The Four Ts of Foam Rolling: Tips, To-Dos, To-Don’ts, and Tools
By Deb Siewing
First, let’s address a common question we hear from new members:
What is foam rolling?
Foam rolling is the use of a foam roller to self-massage your muscles. This is also called self-myofascial release, which can relax tight muscles, ease muscle soreness, improve mobility, and aid in muscle recovery.
Taking care of our bodies can be a full-time job, which can leave our muscles working overtime. Whether lifting weights or performing everyday activities, taking some time for a self-massage can be beneficial, and the foam roller just might become your best friend!
Whether warming up before a workout or recovering after a run, I personally experience the benefits of foam rolling every day. Here are my tips, to-dos, to-don’ts, and tools that you may find helpful:
Foam rollers vary in firmness, size, and texture. When purchasing a foam roller, you may want to consider the following:
If you are new to foam rolling or your muscles are tender and sore, I recommend a medium-to-firm density roller. These are usually a solid, filled roller like the one pictured here (instead of the hollow and harder version you’ll also see in stores, which often comes ridged or bumped).
Sizes vary from 18-inch, to 24-inch, to 36-inch. (I prefer the medium size because it’s small enough to travel with me, yet big enough to work my back and shoulders.)
Begin your foam-rolling routine with a smooth-surface roller instead of the bumped version.
Use the extra-firm hollow version with ridges or bumps for more trigger-point or tougher-to-release areas.
TO-DO’S and TO-DON’TS
The goal of self-massage is to get the muscle to relax, release tension and knots, and loosen fascia (the thin fibrous tissue enclosing your muscles). So, when foam rolling:
Do spend the time. It is recommended that you slowly roll the area for at least 30-60 seconds. Foam rolling is not a race or an AMRAP (As Many Rolls As Possible), so don’t go too quickly. You want time for your muscle to relax, not stay tense.
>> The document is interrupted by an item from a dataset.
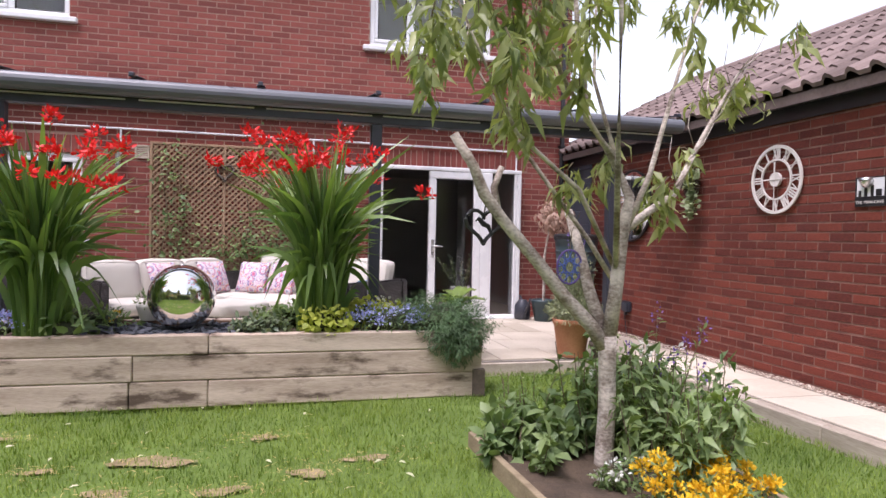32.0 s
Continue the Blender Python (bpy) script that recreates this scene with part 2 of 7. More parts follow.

Don’t roll directly on an injured or inflamed area. Do focus on rolling the surrounding muscles. So, for example, if your IT Band is very sore, roll the glutes and hip area instead.
Find a hot spot or knot? Do give some time to allow the muscle to relax and gently roll back and forth but Don’t apply excessive pressure that may cause pain.
Like I mentioned above, the foam roller is available in a variety of sizes, densities, and surfaces.
But there are several similar tools available to aid in your muscle recovery:
Pro-Tec Spiky Ball: great for getting the blood flowing in the foot (plantar fasciitis) and calf area.
Addaday Roller Ball: rolling massage ball on a flat bottom that allows it to stay in place whether using on the floor or a wall.
Addaday Rolling Gear Stick: great travel companion, and the stick allows you to apply more pressure than just body weight.
Lacrosse Ball or Orb: both allow you to get a bit deeper than a foam roller and pinpoint hot spots.
Personally, I prefer foam rolling for big areas (like the upper back, lats, quads, and glutes) and the stick or lacrosse ball for smaller areas or areas where I want to apply more pressure or get a bit deeper (usually my calves and piriformis). I find the lacrosse ball works wonders for mobility in the shoulder area, too.